Let me be clear: Terry Pratchett really is a genius, and I could not write his books better. The following is a matter of personal taste, not an attack on his skill as an author.

Basically, I don’t have much patience for fairy kingdoms or alternate worlds (exception to this rule: Graceling by Kristin Cashore). Not my thing. Someday I might have a great idea and go with it for a book of my own, but I sort of doubt it. When the rules change, and when dreams are involved and the rules change rapidly, my ability to suspend disbelief is…suspended. Not only that, but when the dreams are controlled by a character, and then that control is wrested away by another character, and so on? Nope. I’m not buying it.

Plus I’m trying to read fast because Z is running around tackling me and trying to swipe my book away, and then there’s like this never-ending ending, the climax of the story going on forever.

The book was good. I’m glad I read it. And when I need some funny little blue people to bring some laughter into my day, I’ll pick up another of Pratchett’s books. Or I can paint Z blue, dye her hair red, and dress her in a kilt. Teach her to talk with a Scottish accent.

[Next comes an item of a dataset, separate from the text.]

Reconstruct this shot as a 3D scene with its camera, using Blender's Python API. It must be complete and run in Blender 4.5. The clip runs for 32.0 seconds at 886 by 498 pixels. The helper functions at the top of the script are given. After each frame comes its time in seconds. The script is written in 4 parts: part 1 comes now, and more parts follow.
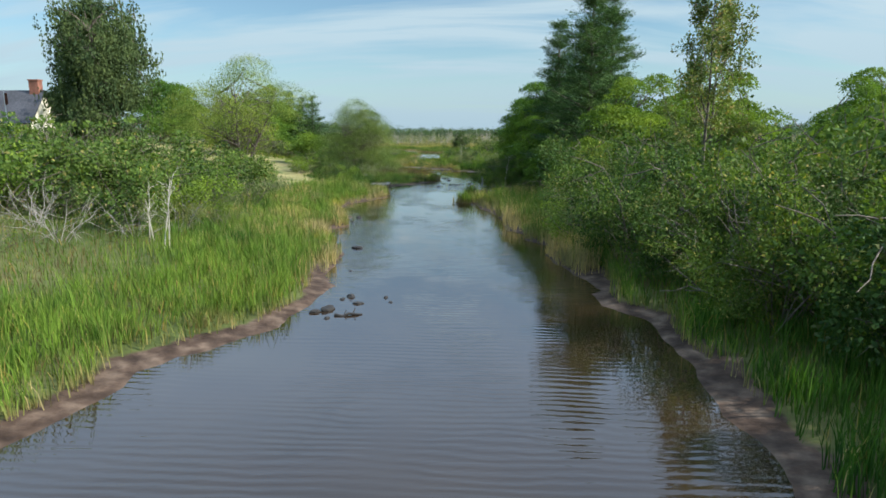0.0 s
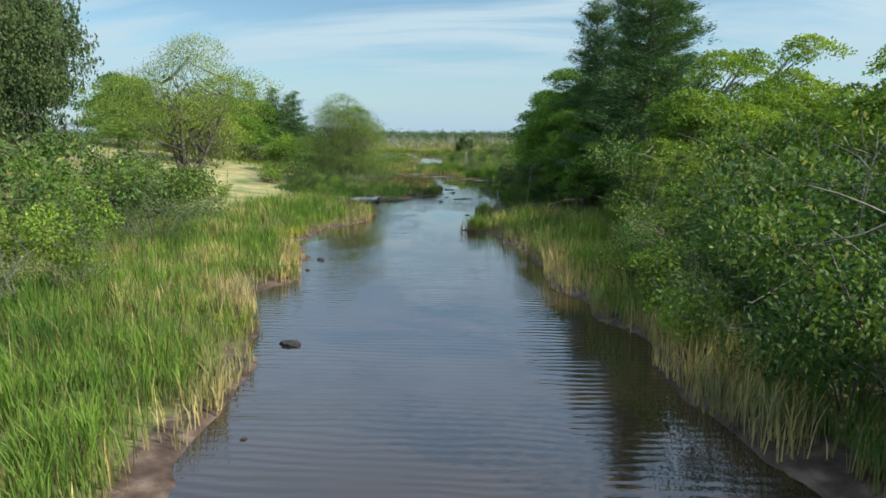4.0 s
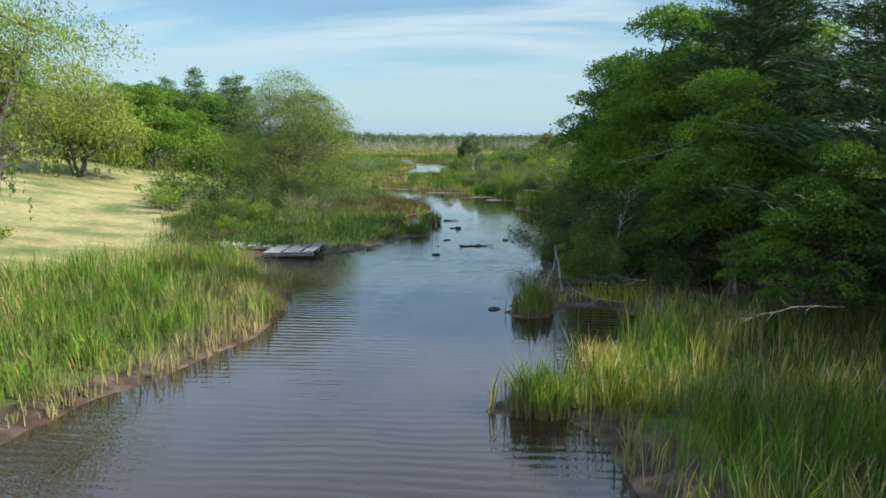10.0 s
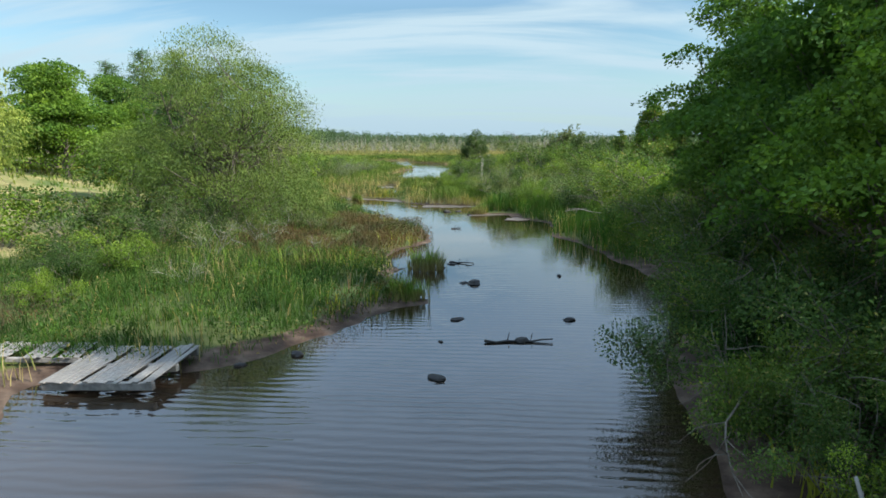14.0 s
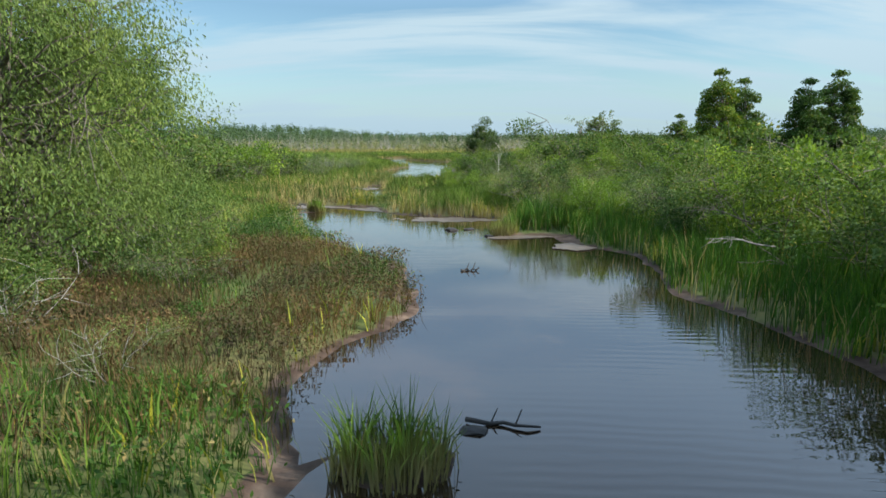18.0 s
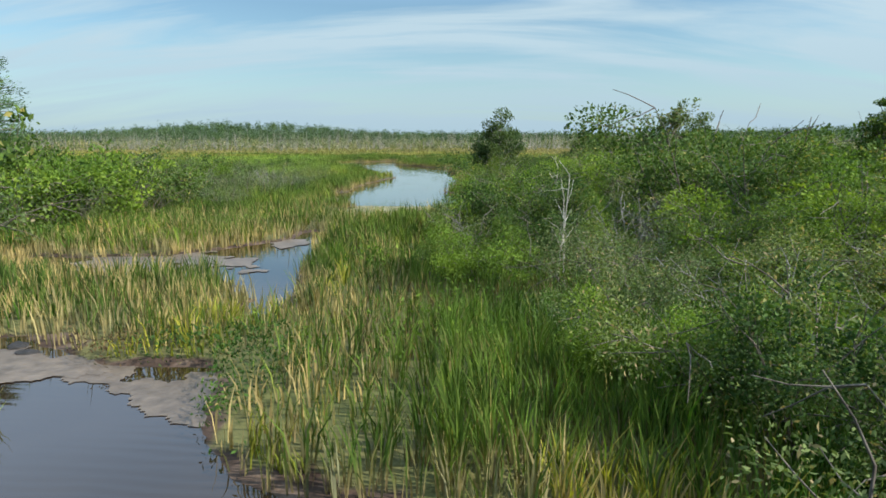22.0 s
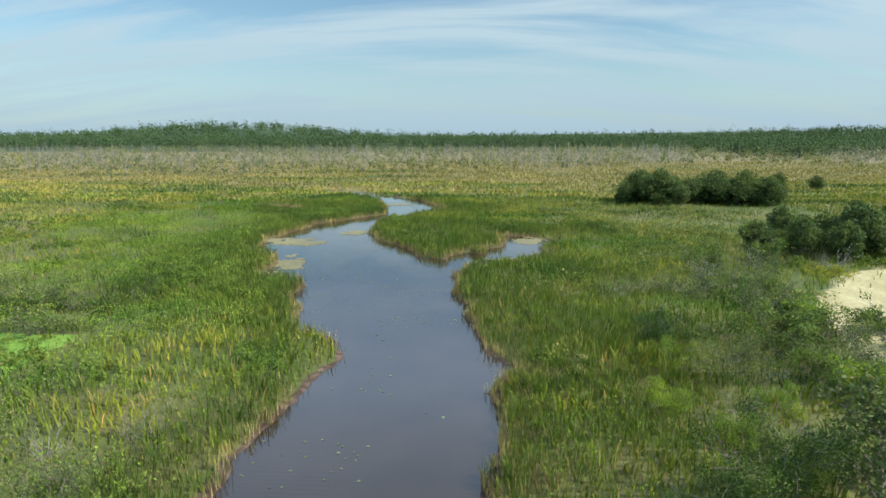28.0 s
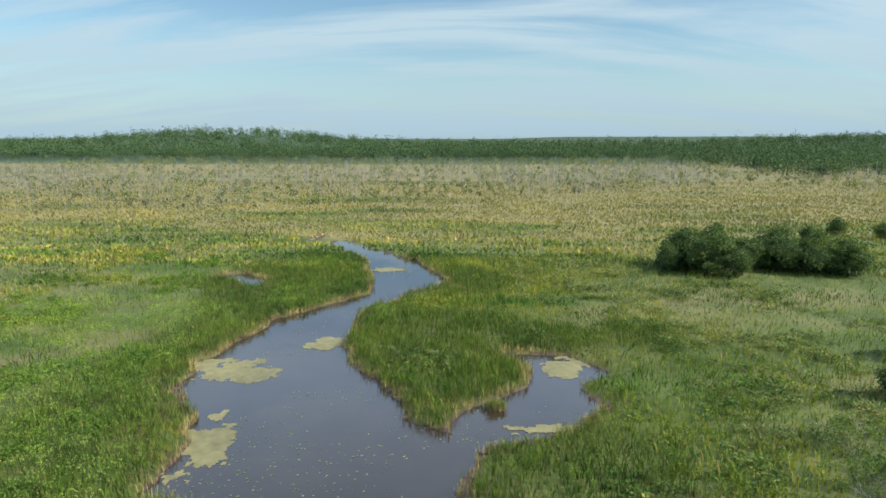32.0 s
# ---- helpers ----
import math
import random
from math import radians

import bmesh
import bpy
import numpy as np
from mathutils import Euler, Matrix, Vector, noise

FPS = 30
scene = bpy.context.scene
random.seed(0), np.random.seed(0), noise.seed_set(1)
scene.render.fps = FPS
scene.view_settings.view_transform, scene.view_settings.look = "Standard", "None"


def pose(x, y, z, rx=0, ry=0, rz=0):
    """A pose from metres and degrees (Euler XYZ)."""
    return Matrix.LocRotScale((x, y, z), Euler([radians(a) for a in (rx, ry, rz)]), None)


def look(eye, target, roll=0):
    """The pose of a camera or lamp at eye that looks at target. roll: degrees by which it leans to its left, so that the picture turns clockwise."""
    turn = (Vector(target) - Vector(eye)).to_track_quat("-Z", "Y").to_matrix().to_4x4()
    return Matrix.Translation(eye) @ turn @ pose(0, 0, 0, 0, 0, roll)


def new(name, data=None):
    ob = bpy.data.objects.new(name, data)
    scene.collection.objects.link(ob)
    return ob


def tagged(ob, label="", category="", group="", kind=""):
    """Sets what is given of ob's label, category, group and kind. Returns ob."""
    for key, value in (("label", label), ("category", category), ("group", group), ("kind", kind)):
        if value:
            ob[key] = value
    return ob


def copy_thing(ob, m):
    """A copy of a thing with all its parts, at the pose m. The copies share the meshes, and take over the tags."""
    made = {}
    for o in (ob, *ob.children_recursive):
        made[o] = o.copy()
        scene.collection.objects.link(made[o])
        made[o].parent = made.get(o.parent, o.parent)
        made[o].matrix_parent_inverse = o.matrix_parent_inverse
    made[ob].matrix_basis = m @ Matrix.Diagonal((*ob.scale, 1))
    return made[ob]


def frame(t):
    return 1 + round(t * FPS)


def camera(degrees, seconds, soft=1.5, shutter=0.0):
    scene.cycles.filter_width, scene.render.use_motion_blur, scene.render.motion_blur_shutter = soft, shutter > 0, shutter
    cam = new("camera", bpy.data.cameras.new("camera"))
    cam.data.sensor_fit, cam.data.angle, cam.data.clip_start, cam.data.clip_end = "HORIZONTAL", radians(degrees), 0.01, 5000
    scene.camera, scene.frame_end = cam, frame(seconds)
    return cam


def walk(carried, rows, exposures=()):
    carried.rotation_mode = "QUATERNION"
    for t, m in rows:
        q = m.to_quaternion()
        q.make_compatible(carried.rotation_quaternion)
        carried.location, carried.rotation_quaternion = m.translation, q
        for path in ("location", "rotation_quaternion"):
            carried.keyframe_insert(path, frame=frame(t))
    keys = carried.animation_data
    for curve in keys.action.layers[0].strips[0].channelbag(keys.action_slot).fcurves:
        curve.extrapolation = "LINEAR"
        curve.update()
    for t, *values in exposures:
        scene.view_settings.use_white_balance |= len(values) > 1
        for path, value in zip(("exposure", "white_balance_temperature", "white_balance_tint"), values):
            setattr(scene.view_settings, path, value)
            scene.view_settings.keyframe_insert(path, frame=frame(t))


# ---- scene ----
cam = camera(72.0, 32.0, soft=1.7)
# seconds, x, y, z in metres, yaw, pitch, roll in degrees
PATH = [
    (0, 0, -0, 7.195, 1.15, -10.599, -0.064),
    (0.5, -0.087, 2.159, 7.132, 1.169, -10.541, -0.067),
    (1, -0.155, 4.321, 7.096, 1.183, -10.484, -0.065),
    (1.5, -0.208, 6.512, 7.083, 1.196, -10.461, -0.042),
    (2, -0.245, 8.772, 7.096, 1.202, -10.443, -0.004),
    (2.5, -0.298, 11.064, 7.108, 1.216, -10.423, 0.033),
    (3, -0.373, 13.419, 7.113, 1.222, -10.371, 0.048),
    (3.5, -0.531, 15.848, 7.081, 1.242, -10.365, 0.038),
    (5.5, -0.638, 27.681, 6.77, 1.264, -10.138, -0.027),
    (6, -0.651, 30.369, 6.724, 1.26, -10.146, -0.04),
    (6.5, -0.67, 32.987, 6.699, 1.252, -10.123, -0.048),
    (7, -0.713, 35.533, 6.701, 1.268, -10.096, -0.05),
    (7.5, -0.77, 38.032, 6.719, 1.317, -10.054, -0.057),
    (8, -0.818, 40.508, 6.737, 1.322, -10.01, -0.057),
    (8.5, -0.877, 42.979, 6.737, 1.309, -9.995, -0.049),
    (9, -0.959, 45.484, 6.718, 1.314, -9.989, -0.027),
    (9.5, -1.028, 48.037, 6.689, 1.3, -9.992, 0.01),
    (10, -1.087, 50.65, 6.671, 1.295, -9.983, 0.054),
    (10.5, -1.169, 53.325, 6.674, 1.303, -9.97, 0.076),
    (11, -1.256, 55.953, 6.671, 1.291, -10, 0.085),
    (11.5, -1.339, 58.571, 6.685, 1.271, -9.986, 0.099),
    (12, -1.426, 61.142, 6.687, 1.253, -9.969, 0.113),
    (12.5, -1.511, 63.632, 6.652, 1.234, -9.919, 0.112),
    (13, -1.611, 66.06, 6.569, 1.235, -9.915, 0.116),
    (13.5, -1.708, 68.42, 6.455, 1.232, -9.951, 0.116),
    (15.5, -2.072, 78.624, 5.742, 1.186, -9.851, -0.079),
    (16, -2.100, 81.200, 5.580, 1.215, -9.848, -0.072),
    (16.5, -2.118, 83.887, 5.396, 1.239, -9.858, -0.034),
    (17, -2.167, 86.593, 5.174, 1.272, -9.916, -0.011),
    (17.5, -2.254, 89.399, 4.989, 1.299, -9.923, 0.012),
    (18, -2.323, 92.385, 4.897, 1.285, -9.914, 0.017),
    (18.5, -2.355, 95.588, 4.881, 1.281, -9.892, 0.013),
    (19, -2.356, 99.028, 4.892, 1.266, -9.909, 0.018),
    (19.5, -2.353, 102.723, 4.899, 1.27, -9.963, 0.023),
    (20, -2.370, 106.676, 4.895, 1.28, -10.011, 0.019),
    (20.5, -2.422, 110.929, 4.914, 1.316, -10.026, -0.007),
    (21, -2.478, 115.384, 4.980, 1.261, -10.116, -0.005),
    (21.5, -2.560, 119.964, 5.204, 1.222, -10.143, 0.002),
    (22, -2.634, 124.679, 5.569, 1.202, -10.108, 0.018),
    (22.5, -2.692, 129.460, 6.010, 1.225, -10.206, -0.016),
    (23, -2.781, 134.253, 6.574, 1.2, -10.216, -0.018),
    (23.5, -2.907, 138.990, 7.225, 1.189, -10.248, -0.012),
    (24, -3.026, 143.595, 7.908, 1.16, -10.314, -0.021),
    (24.5, -3.130, 148.035, 8.621, 1.118, -10.373, -0.045),
    (25, -3.195, 152.388, 9.428, 1.059, -10.429, -0.056),
    (25.5, -3.245, 156.694, 10.349, 1.052, -10.451, -0.067),
    (26, -3.294, 160.969, 11.354, 1.043, -10.458, -0.062),
    (26.5, -3.366, 165.177, 12.380, 1.062, -10.481, -0.06),
    (28.5, -4.177, 179.821, 16.090, 0.8, -10.55, 0.04),
    (29, -4.268, 183.266, 17.100, 0.807, -10.542, 0.035),
    (29.5, -4.334, 186.671, 18.118, 0.819, -10.52, 0.02),
    (30, -4.370, 190.039, 19.137, 0.827, -10.554, -0.013),
    (30.5, -4.406, 193.414, 20.185, 0.83, -10.586, -0.037),
    (31, -4.442, 196.830, 21.292, 0.826, -10.591, -0.049),
    (31.5, -4.474, 200.306, 22.465, 0.813, -10.524, -0.06),
    (32, -4.513, 203.818, 23.677, 0.82, -10.414, -0.062),
]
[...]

*Note: “Stinking” here is not an adjective, but part of a compound noun. That’s really the name of the irises, iris foetidissima. While getting rid of the tempting red poisonous berry seeds is one reason I’m pulling them up, the other reason is I resent their very stubborn presence. Husband says it’s because they are as stubborn as I am. I was a little resentful of his presence too, when he said that.